The Business of Cultural Exchange

“Look at your tags—do you know where your stuff comes from?” When the manager of Atlanta’s Ten Thousand Villages posed this question to TNS students several weeks ago, their answer was a resounding “No.” Since then, we’ve explored the topic of fair trade from various perspectives, including talking with the CEO of a fair trade company (Pro Pueblo’s Nadia Bredthauer), designing products that showcase fair trade principles, and collaborating with artisans in rural Guatemala.

We’ve centered our study on trade between the US and Guatemala. Through our partnership with Santiaguito, a small school in the town of Santiago Atitlán, students have explored the stories of artisans who were affected by the Guatemalan Civil War and the families that they work to support.

This has been more than just a research project, though. Our partners in Guatemala have gotten to know TNS students as well, through a series of videos, letters, and Skype conversations. As students have cultivated relationships with high schoolers in Santiago Atitlán, they’ve critically examined the similarities and differences between those lives and their own.

In order to put the principles of fair trade into practice, students have set up a small fair trade exchange of artisanal products with the families of students at our partner school.

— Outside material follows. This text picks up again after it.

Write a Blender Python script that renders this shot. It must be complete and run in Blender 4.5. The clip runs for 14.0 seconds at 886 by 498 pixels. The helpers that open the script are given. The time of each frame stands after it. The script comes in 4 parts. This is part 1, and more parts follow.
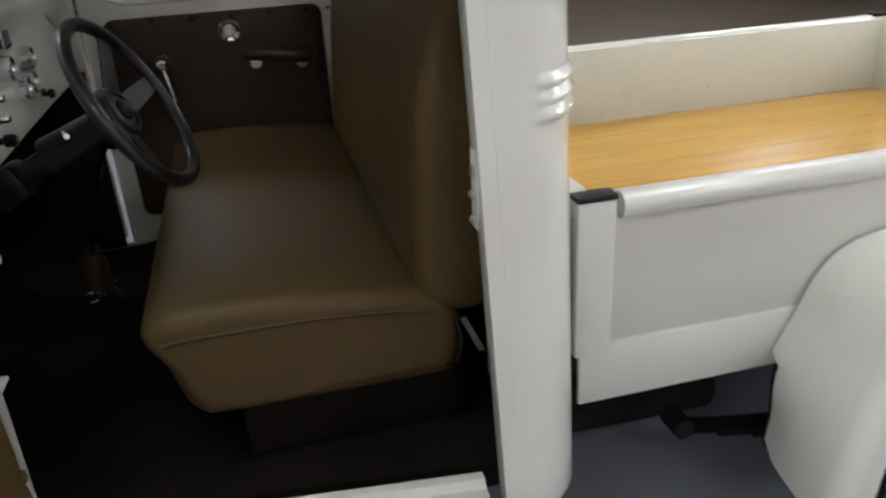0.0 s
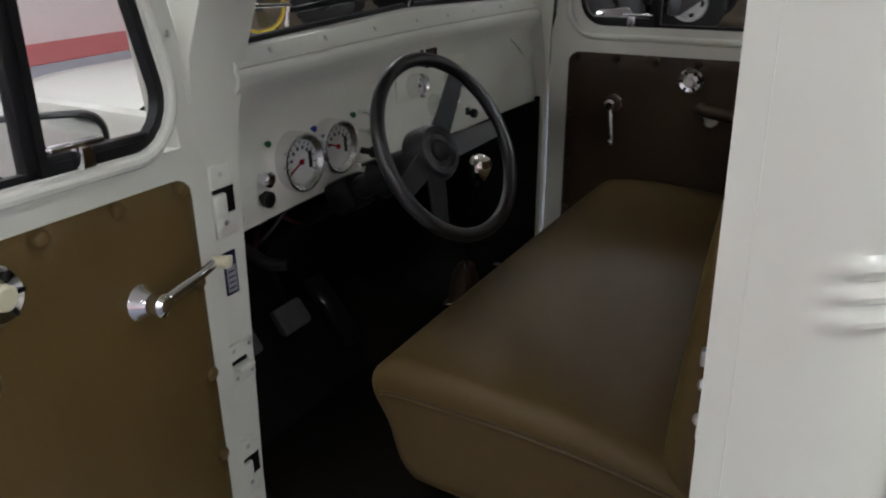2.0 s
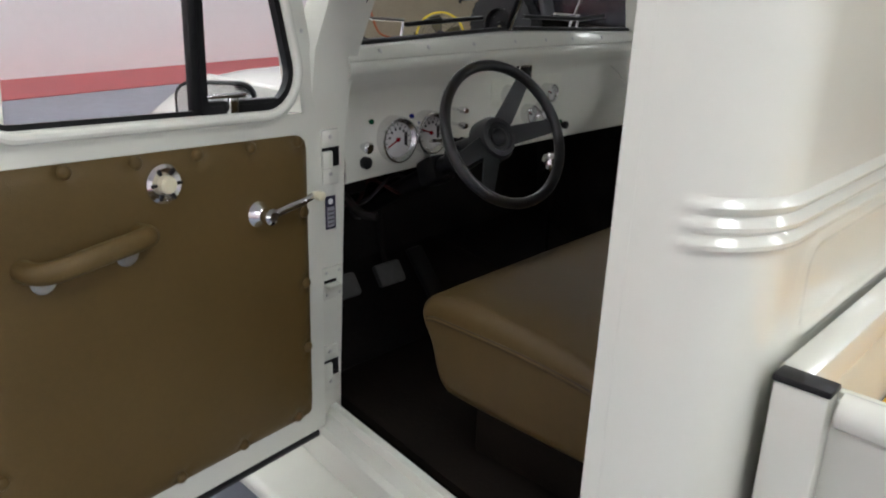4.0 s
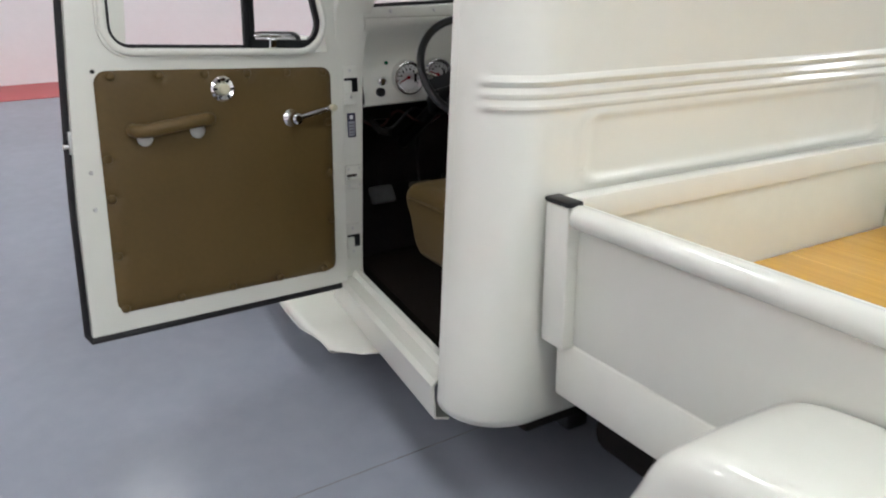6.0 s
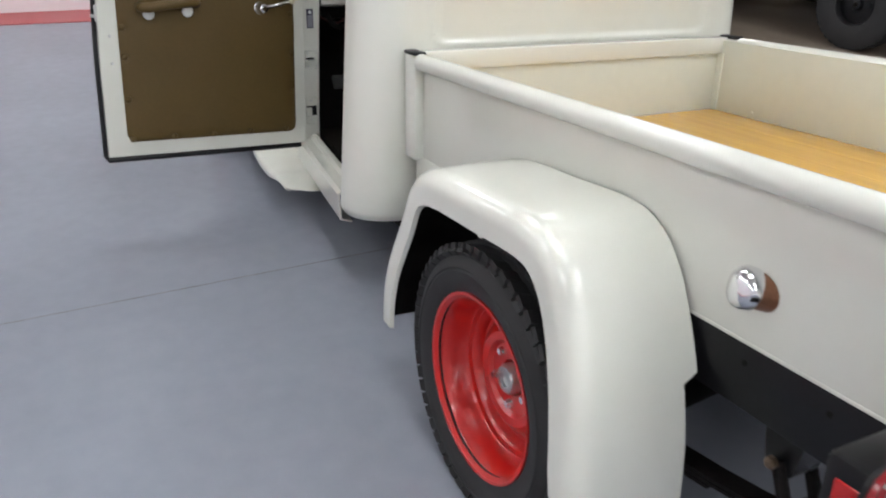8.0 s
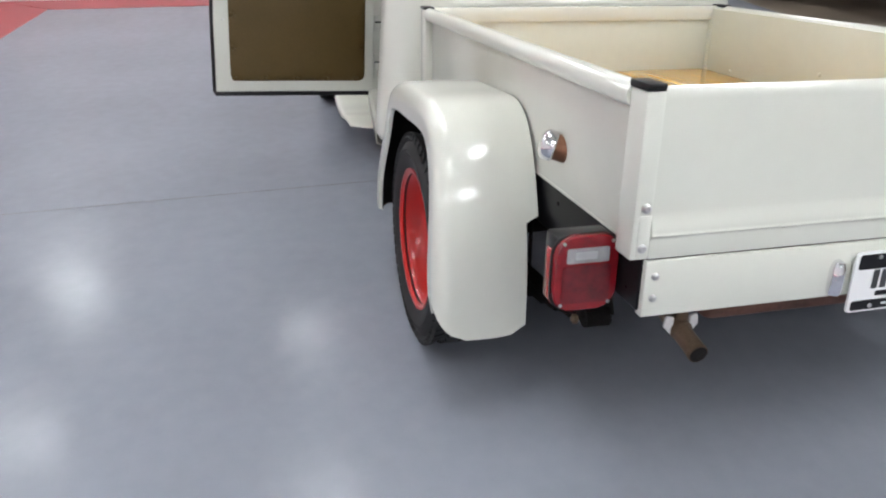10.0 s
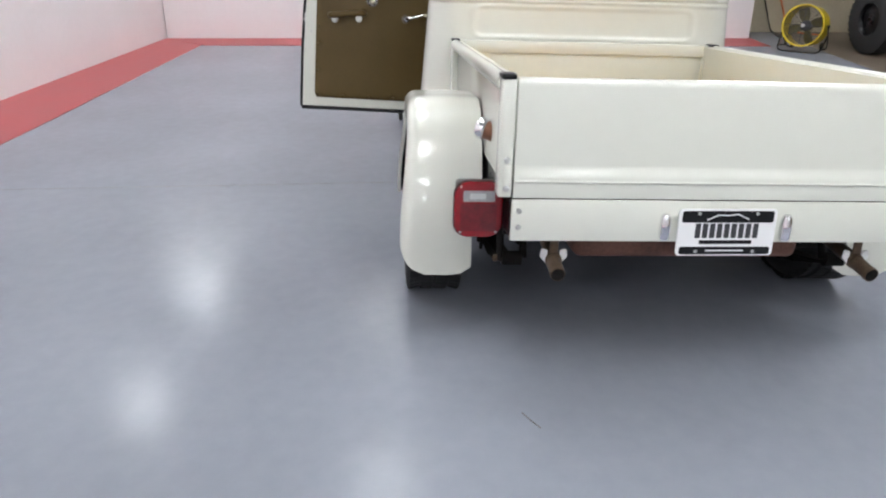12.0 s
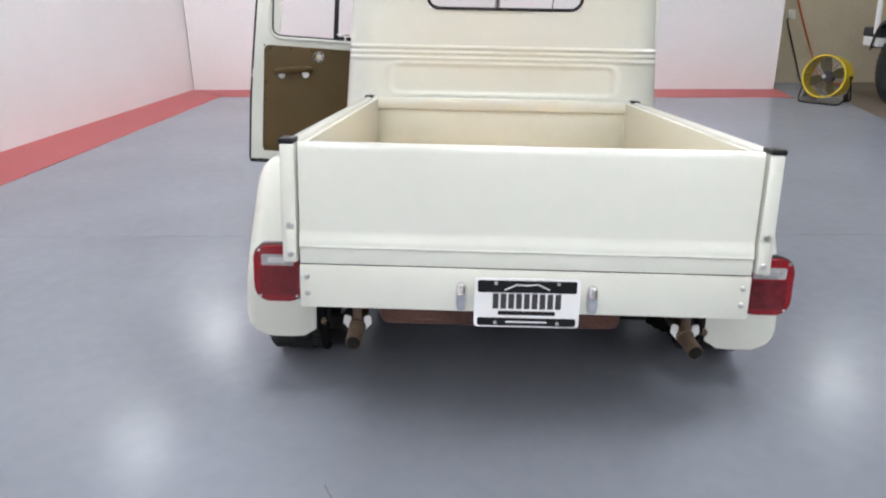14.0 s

TNS students conducted market research, visited local fair trade vendors, and ordered specific items. The exchange necessitated a lot of real-world financial work, including calculating expenses, converting currencies, gathering pricing data, and valuing products.

Partnering with real artisans means that students develop and invest in real relationships with real people. The artisans’ stories are featured prominently on the students’ own product designs, from fair trade coffee cups that showcase the steps of the fair trade cycle to an interactive fair trade game. Through all this, TNS students seem to have figured out that, at its heart, economics is a human-centered endeavor.